On Monday, December 24, 1973, all the trouble in the world was on the front page of the Wisconsin State Journal, starting with “Persian Gulf Oil Prices Doubled.” OPEC’s Christmas gift to the West was to announce that effective January 1, the new price per barrel would be $11.65, up from the current price of $5.11, which had represented a huge increase when it was announced in October, just after the Yom Kippur War. Related, at the bottom of the page, is the headline “Kissinger to Push Talks,” over a story about the latest Middle East peace efforts. Inside the paper is an article about preparations for the return of daylight time in January as an energy-saving measure.

If all that wasn’t bad enough, it happened while Nixon was beleaguered by Watergate—the fabled Saturday Night Massacre happened in October while the Middle East was at war, and while a full-blown Constitutional crisis was averted at that moment, impeachment resolutions were introduced in Congress, and nobody could be sure what twists were ahead.

And we even believed there was a toilet paper shortage.

By year’s end, some commentators felt a sense of looming disaster—that something earth-shatteringly terrible was about to engulf the country. Nobody could predict what it would be, although in retrospect, what it was seems obvious—not some grand conflagration, but a transformation nonetheless: the end of America as we’d known it since the winning of World War II. Soon we would live in a different country.

It occurs to me now that the greatest gift my parents gave us for Christmas in 1973 was to protect us from even noticing the possibility of disaster. As best I can recollect, the energy crisis did not have a grave effect on us. If we put up fewer Christmas lights that year, I don’t recall it. I don’t remember us having trouble getting gasoline, either, or the gas shortage affecting our travel requirements much. Dad kept tanks of regular and diesel on the farm for his tractors, his truck, and the family car; the only concession he made to the energy crisis was to put locks on the tanks after we heard that people were stealing gas from farmers at night.

The worst I had to endure in that year was being 13 years old, and all the complications that being 13 will cause in anybody.

There is less ominous news inside the paper on 12/24/73, the kind of thing that would have interested me more than the front page.
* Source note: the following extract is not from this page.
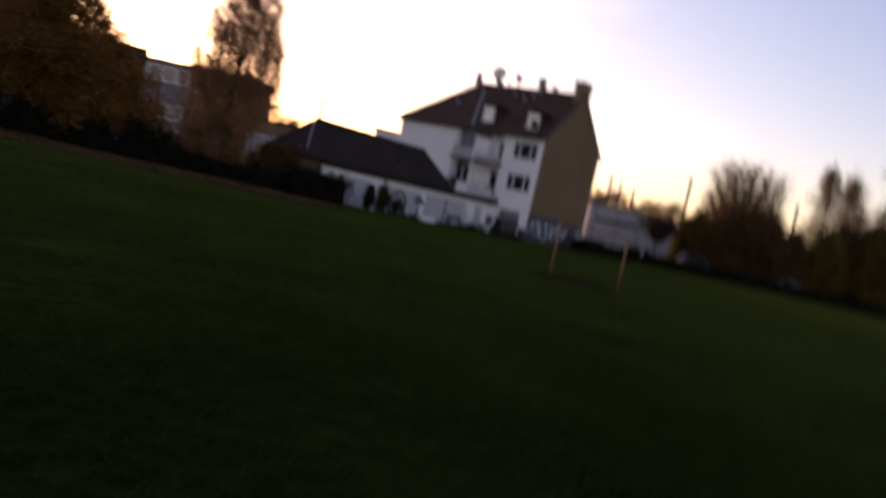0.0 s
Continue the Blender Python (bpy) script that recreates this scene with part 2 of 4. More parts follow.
def tube(bm, points, radii, sides=6):
    """A tapered tube along points."""
    rings = []
    for i, p in enumerate(points):
        p = Vector(p)
        d = Vector(points[min(i + 1, len(points) - 1)]) - Vector(points[max(i - 1, 0)])
        q = d.to_track_quat('Z', 'Y') if d.length > 1e-6 else Vector((0, 0, 1)).to_track_quat('Z', 'Y')
        rings.append([bm.verts.new(p + q @ Vector((radii[i] * math.cos(2 * math.pi * k / sides), radii[i] * math.sin(2 * math.pi * k / sides), 0))) for k in range(sides)])
    for a, b in zip(rings, rings[1:]):
        for k in range(sides):
            bm.faces.new((a[k], a[(k + 1) % sides], b[(k + 1) % sides], b[k]))
    bm.faces.new(rings[0][::-1])
    bm.faces.new(rings[-1])
    return bm


def holed(bm, x0, x1, z0, z1, y0, y1, holes):
    """A wall in the x-z plane, from y0 to y1 thick, with rectangular openings (x0, x1, z0, z1) right through it."""
    xs = sorted({x0, x1, *(h[0] for h in holes), *(h[1] for h in holes)})
    zs = sorted({z0, z1, *(h[2] for h in holes), *(h[3] for h in holes)})
    nx, nz = len(xs) - 1, len(zs) - 1

    def solid(i, k):
        if not (0 <= i < nx and 0 <= k < nz):
            return False
        cx, cz = (xs[i] + xs[i + 1]) / 2, (zs[k] + zs[k + 1]) / 2
        return not any(h[0] < cx < h[1] and h[2] < cz < h[3] for h in holes)
    grid = {}

    def corner(i, k, y):
        if (i, k, y) not in grid:
            grid[i, k, y] = bm.verts.new((xs[i], y, zs[k]))
        return grid[i, k, y]
    for i in range(nx):
        for k in range(nz):
            if not solid(i, k):
                continue
            bm.faces.new([corner(*c, y0) for c in ((i, k), (i + 1, k), (i + 1, k + 1), (i, k + 1))])
            bm.faces.new([corner(*c, y1) for c in ((i, k + 1), (i + 1, k + 1), (i + 1, k), (i, k))])
            for (di, dk), (p, q) in (((0, -1), ((i, k), (i + 1, k))), ((1, 0), ((i + 1, k), (i + 1, k + 1))), ((0, 1), ((i + 1, k + 1), (i, k + 1))), ((-1, 0), ((i, k + 1), (i, k)))):
                if not solid(i + di, k + dk):
                    bm.faces.new((corner(*p, y1), corner(*q, y1), corner(*q, y0), corner(*p, y0)))
    return bm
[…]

A winter storm is moving through the central part of the country, and what the weather service calls a “travelers’ advisory” has been posted for southern Wisconsin, with a threat of freezing rain and snow. One article is headlined “Big Foot Might Exist.” The Skylab astronauts are spending Christmas in orbit. Pairings are set for the NFC and AFC Championship games on December 30th after Minnesota, Dallas, Oakland, and Miami won playoff games over the pre-Christmas weekend.

Also in the paper is an Associated Press story headlined, “This Year’s Christmas Is Only Outwardly Dim,” which quotes a couple of religious leaders on the crisis facing America. “We seem to be surrounded by a creeping ugliness in our affairs,” says one. “The hard truth is that a sense of desolation has come upon many.” But as religious leaders do, they remain optimistic: “The hope and eternal promise of Christmas are ours today as in all the years past. The fulfilling of them is up to ourselves.”

As it was, and ever shall be.

One thought on “Hard Times

  1. Your observation on the protection you received from your parents that Christmas resembles thoughts that have come to pass through my mind (though in different contexts and for different reasons). The debt it feels I owe them seems to only increase with time. I appreciate you putting this into words.

    Merry Christmas to you and yours, jb.